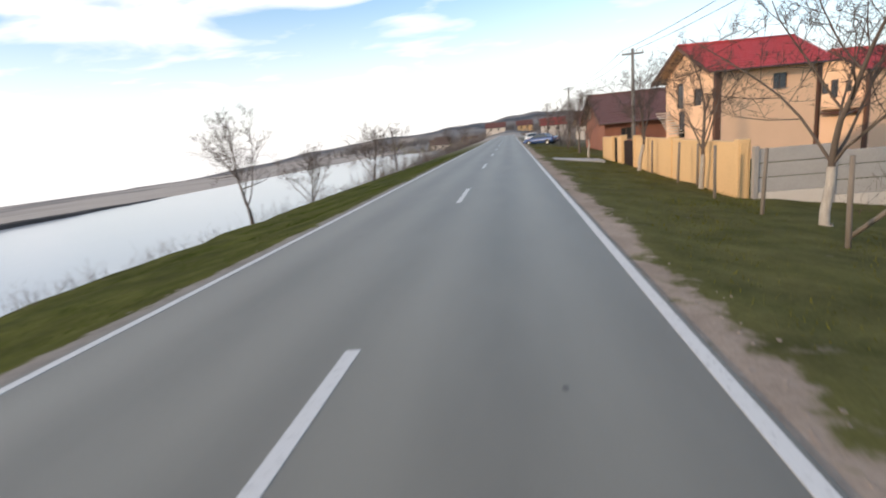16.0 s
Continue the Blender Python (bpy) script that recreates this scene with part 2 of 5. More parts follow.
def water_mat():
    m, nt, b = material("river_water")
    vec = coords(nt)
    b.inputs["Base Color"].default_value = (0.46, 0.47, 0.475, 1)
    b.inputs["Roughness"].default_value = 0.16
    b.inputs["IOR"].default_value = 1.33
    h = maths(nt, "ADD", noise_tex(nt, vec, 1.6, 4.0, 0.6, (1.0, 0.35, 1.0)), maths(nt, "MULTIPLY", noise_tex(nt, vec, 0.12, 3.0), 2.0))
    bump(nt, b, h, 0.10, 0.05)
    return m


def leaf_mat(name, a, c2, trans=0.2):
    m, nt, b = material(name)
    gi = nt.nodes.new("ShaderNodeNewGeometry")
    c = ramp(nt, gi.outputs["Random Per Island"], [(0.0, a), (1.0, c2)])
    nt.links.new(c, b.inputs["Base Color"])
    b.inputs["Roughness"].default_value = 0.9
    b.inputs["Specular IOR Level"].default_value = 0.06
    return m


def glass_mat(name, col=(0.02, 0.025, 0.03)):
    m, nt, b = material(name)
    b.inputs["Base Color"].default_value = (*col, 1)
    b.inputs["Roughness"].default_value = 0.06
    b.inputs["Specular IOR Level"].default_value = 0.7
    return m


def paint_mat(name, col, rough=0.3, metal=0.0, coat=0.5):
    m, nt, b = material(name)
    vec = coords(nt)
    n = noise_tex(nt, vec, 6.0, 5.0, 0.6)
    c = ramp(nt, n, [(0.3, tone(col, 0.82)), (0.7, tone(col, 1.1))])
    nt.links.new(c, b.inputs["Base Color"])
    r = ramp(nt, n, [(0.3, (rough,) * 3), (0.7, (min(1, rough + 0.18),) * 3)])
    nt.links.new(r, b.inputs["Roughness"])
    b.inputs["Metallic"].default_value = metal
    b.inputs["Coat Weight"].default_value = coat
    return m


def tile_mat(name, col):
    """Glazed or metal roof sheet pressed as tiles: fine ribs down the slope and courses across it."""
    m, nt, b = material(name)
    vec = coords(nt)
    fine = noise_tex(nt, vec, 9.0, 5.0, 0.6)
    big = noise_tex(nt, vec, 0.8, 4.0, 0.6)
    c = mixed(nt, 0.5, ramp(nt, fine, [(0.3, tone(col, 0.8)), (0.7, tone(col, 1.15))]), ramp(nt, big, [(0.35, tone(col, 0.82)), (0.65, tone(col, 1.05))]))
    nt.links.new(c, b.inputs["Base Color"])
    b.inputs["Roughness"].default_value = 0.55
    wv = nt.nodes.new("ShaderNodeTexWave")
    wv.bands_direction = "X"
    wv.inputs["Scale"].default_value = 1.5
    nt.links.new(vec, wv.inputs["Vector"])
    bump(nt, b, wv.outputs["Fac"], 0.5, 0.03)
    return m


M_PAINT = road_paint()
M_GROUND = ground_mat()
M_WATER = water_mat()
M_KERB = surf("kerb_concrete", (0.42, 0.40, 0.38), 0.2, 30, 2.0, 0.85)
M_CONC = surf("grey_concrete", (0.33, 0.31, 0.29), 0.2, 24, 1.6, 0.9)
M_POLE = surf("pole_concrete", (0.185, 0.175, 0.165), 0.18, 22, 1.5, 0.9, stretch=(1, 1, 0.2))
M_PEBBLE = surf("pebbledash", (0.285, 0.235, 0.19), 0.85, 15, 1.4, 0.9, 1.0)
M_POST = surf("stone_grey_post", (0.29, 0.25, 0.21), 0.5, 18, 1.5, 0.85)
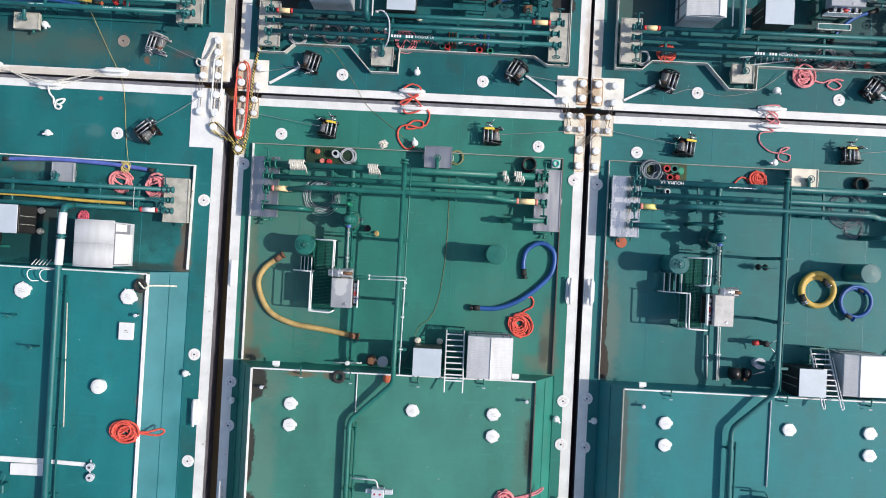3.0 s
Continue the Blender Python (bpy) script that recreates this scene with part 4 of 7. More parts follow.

(Task directions):
Output all the records, word for word, with no pictures in the copy.

(Task answer):
16.0 s
Continue the Blender Python (bpy) script that recreates this scene with part 2 of 5. More parts follow.
def water_mat():
    m, nt, b = material("river_water")
    vec = coords(nt)
    b.inputs["Base Color"].default_value = (0.46, 0.47, 0.475, 1)
    b.inputs["Roughness"].default_value = 0.16
    b.inputs["IOR"].default_value = 1.33
    h = maths(nt, "ADD", noise_tex(nt, vec, 1.6, 4.0, 0.6, (1.0, 0.35, 1.0)), maths(nt, "MULTIPLY", noise_tex(nt, vec, 0.12, 3.0), 2.0))
    bump(nt, b, h, 0.10, 0.05)
    return m


def leaf_mat(name, a, c2, trans=0.2):
    m, nt, b = material(name)
    gi = nt.nodes.new("ShaderNodeNewGeometry")
    c = ramp(nt, gi.outputs["Random Per Island"], [(0.0, a), (1.0, c2)])
    nt.links.new(c, b.inputs["Base Color"])
    b.inputs["Roughness"].default_value = 0.9
    b.inputs["Specular IOR Level"].default_value = 0.06
    return m


def glass_mat(name, col=(0.02, 0.025, 0.03)):
    m, nt, b = material(name)
    b.inputs["Base Color"].default_value = (*col, 1)
    b.inputs["Roughness"].default_value = 0.06
    b.inputs["Specular IOR Level"].default_value = 0.7
    return m


def paint_mat(name, col, rough=0.3, metal=0.0, coat=0.5):
    m, nt, b = material(name)
    vec = coords(nt)
    n = noise_tex(nt, vec, 6.0, 5.0, 0.6)
    c = ramp(nt, n, [(0.3, tone(col, 0.82)), (0.7, tone(col, 1.1))])
    nt.links.new(c, b.inputs["Base Color"])
    r = ramp(nt, n, [(0.3, (rough,) * 3), (0.7, (min(1, rough + 0.18),) * 3)])
    nt.links.new(r, b.inputs["Roughness"])
    b.inputs["Metallic"].default_value = metal
    b.inputs["Coat Weight"].default_value = coat
    return m


def tile_mat(name, col):
    """Glazed or metal roof sheet pressed as tiles: fine ribs down the slope and courses across it."""
    m, nt, b = material(name)
    vec = coords(nt)
    fine = noise_tex(nt, vec, 9.0, 5.0, 0.6)
    big = noise_tex(nt, vec, 0.8, 4.0, 0.6)
    c = mixed(nt, 0.5, ramp(nt, fine, [(0.3, tone(col, 0.8)), (0.7, tone(col, 1.15))]), ramp(nt, big, [(0.35, tone(col, 0.82)), (0.65, tone(col, 1.05))]))
    nt.links.new(c, b.inputs["Base Color"])
    b.inputs["Roughness"].default_value = 0.55
    wv = nt.nodes.new("ShaderNodeTexWave")
    wv.bands_direction = "X"
    wv.inputs["Scale"].default_value = 1.5
    nt.links.new(vec, wv.inputs["Vector"])
    bump(nt, b, wv.outputs["Fac"], 0.5, 0.03)
    return m


M_PAINT = road_paint()
M_GROUND = ground_mat()
M_WATER = water_mat()
M_KERB = surf("kerb_concrete", (0.42, 0.40, 0.38), 0.2, 30, 2.0, 0.85)
M_CONC = surf("grey_concrete", (0.33, 0.31, 0.29), 0.2, 24, 1.6, 0.9)
M_POLE = surf("pole_concrete", (0.185, 0.175, 0.165), 0.18, 22, 1.5, 0.9, stretch=(1, 1, 0.2))
M_PEBBLE = surf("pebbledash", (0.285, 0.235, 0.19), 0.85, 15, 1.4, 0.9, 1.0)
M_POST = surf("stone_grey_post", (0.29, 0.25, 0.21), 0.5, 18, 1.5, 0.85)
3.0 s
Continue the Blender Python (bpy) script that recreates this scene with part 4 of 7. More parts follow.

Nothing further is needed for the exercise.